Abrazado estrechamente al anciano, el escritor no sabía dónde apoyar las manos. Colocó la derecha en la almohada y con la izquierda abrazó el torso. Aquello hizo que se unieran aún más. El cuerpo del padre era tibio y respiraba con rapidez, aunque el corazón latiera débilmente. Una de las gotas que salía por el agujero de la cabeza produjo en la frente del hombre una quemadura más intensa que las otras.

- Para ser sincero, ya ni recuerdo por qué me suicidé. Quizá fuera una pasión fría como esta que siento ahora.
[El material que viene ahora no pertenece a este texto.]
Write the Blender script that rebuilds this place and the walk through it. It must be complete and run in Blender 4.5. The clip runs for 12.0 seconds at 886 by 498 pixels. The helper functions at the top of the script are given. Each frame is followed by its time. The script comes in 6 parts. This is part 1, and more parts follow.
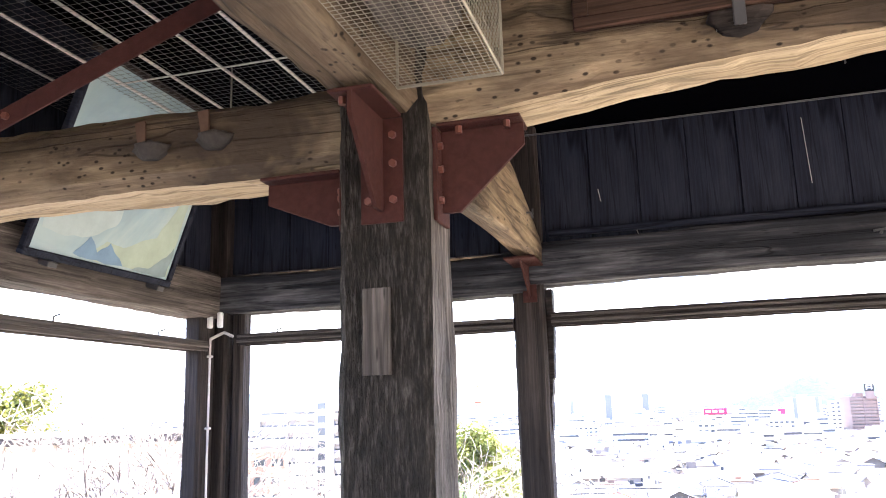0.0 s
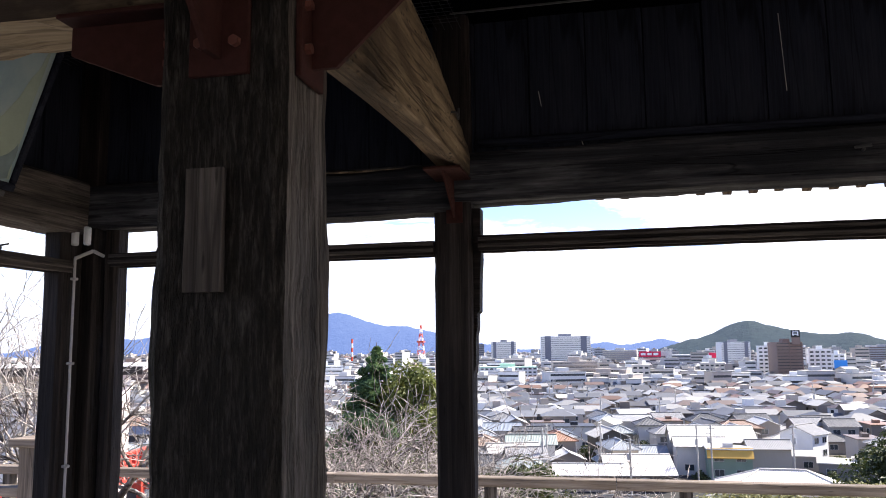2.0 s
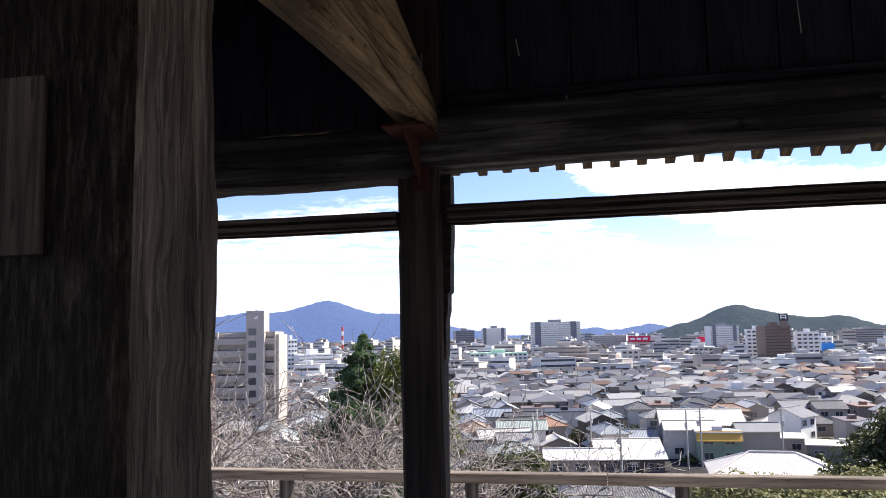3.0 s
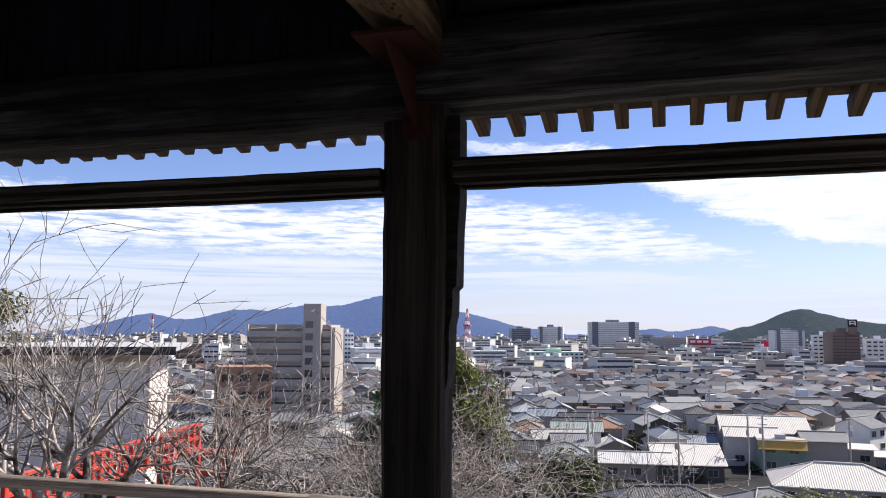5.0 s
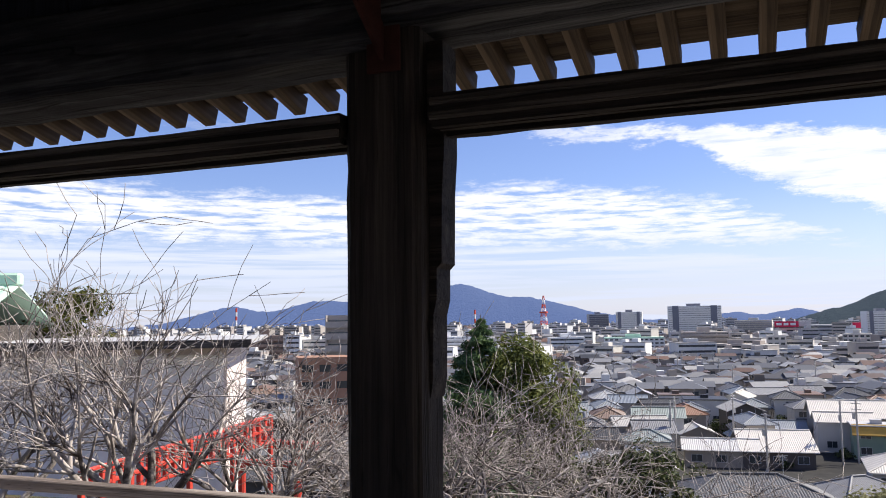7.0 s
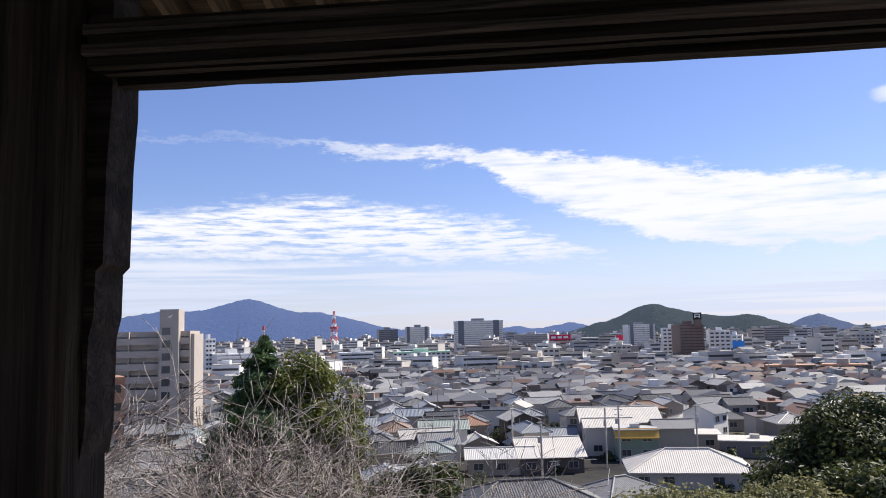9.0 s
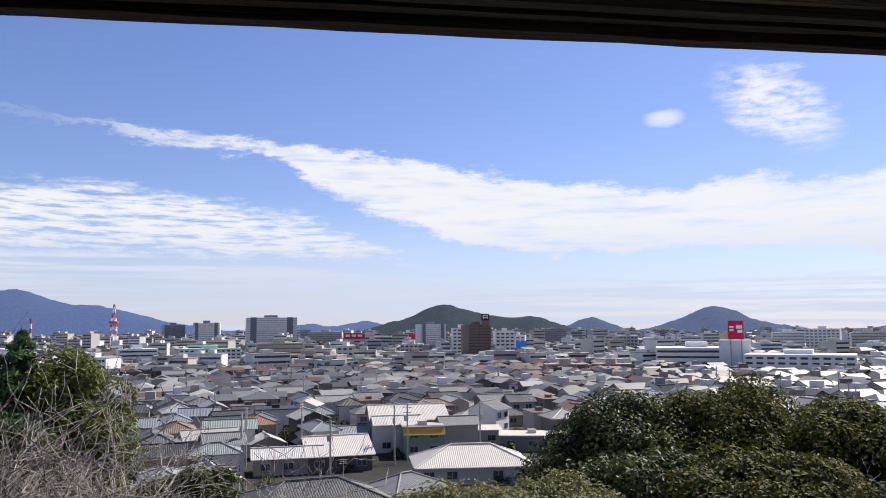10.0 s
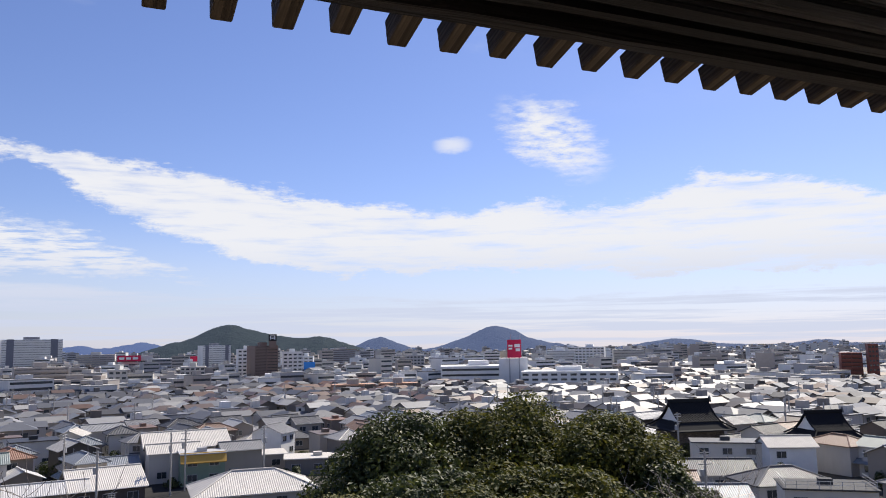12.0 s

Quizá en el momento en que la bala entró en mi cabeza, grité de dolor. A veces sueño con mi suicidio, pero ya no siento nada

Otro empellón de la cama obligó al unicornio a saltar sobre la misma y ubicarse junto a los hombres. El escritor se apretó más contra el padre. La consistencia del anciano era dura. Las terminaciones de los huesos se clavaban en el vientre del hijo. La textura felpeada y tibia del unicornio los cubría. Las manos del suicida apretaban la espalda del hombre y la mejilla izquierda frotaba el costado derecho de la cara. Recuerdo de la infancia del hijo; cuando estaba enfermo y el padre lo cargaba. Gárgaras; baños de asiento; enemas de café.

- ¿Es que debo hacerte regresar de tu suicidio? - El padre no contestó. Se limitó a abrazarlo con más fuerza. Al costado, el unicornio los apretaba a ambos con el cuerpo peludo y tan blando, que no parecía tener huesos. Padre, hijo y bestia, formaban una masa casi compacta.

Desde afuera intentaron abrir la puerta. Ruidos de taladros y sierras; gritos de órdenes ahogaron la voz de la Callas. La cama rechinó, como quejándose y la música terminó con un doloroso lamento. El escritor descubrió que su boca estaba apoyada en uno de los ardientes agujeros de la cabeza de su padre

Los operarios terminaban de desmontar la pared. Una herramienta dentada abría la mampostería.

- Debo salvarte del suicidio, pero quién me salvará a mí de la agonía -el hijo seguía hablando en la oreja del padre.
- No quiero que me salves de nada. Nunca fui un unicornio. Sólo un hombre que cometió suicidio. Como tantos otros…

Un grito armónico de los conserjes anunció que habían terminado. Alguien tiró de los pies del escritor para separarlo del padre. Crispadas, las manos del anciano intentaron aferrarse a sus brazos. Los conserjes siguieron jalando, hasta que con un empellón final, lo liberaron.

El escritor y el unicornio se alejaron por el pasillo. El hombre pensó con alivio que su padre permanecería allí; que no vagaría por otros sitios.

Ahora, él debía regresar al hospital de Eunuperia y afrontar su propia muerte.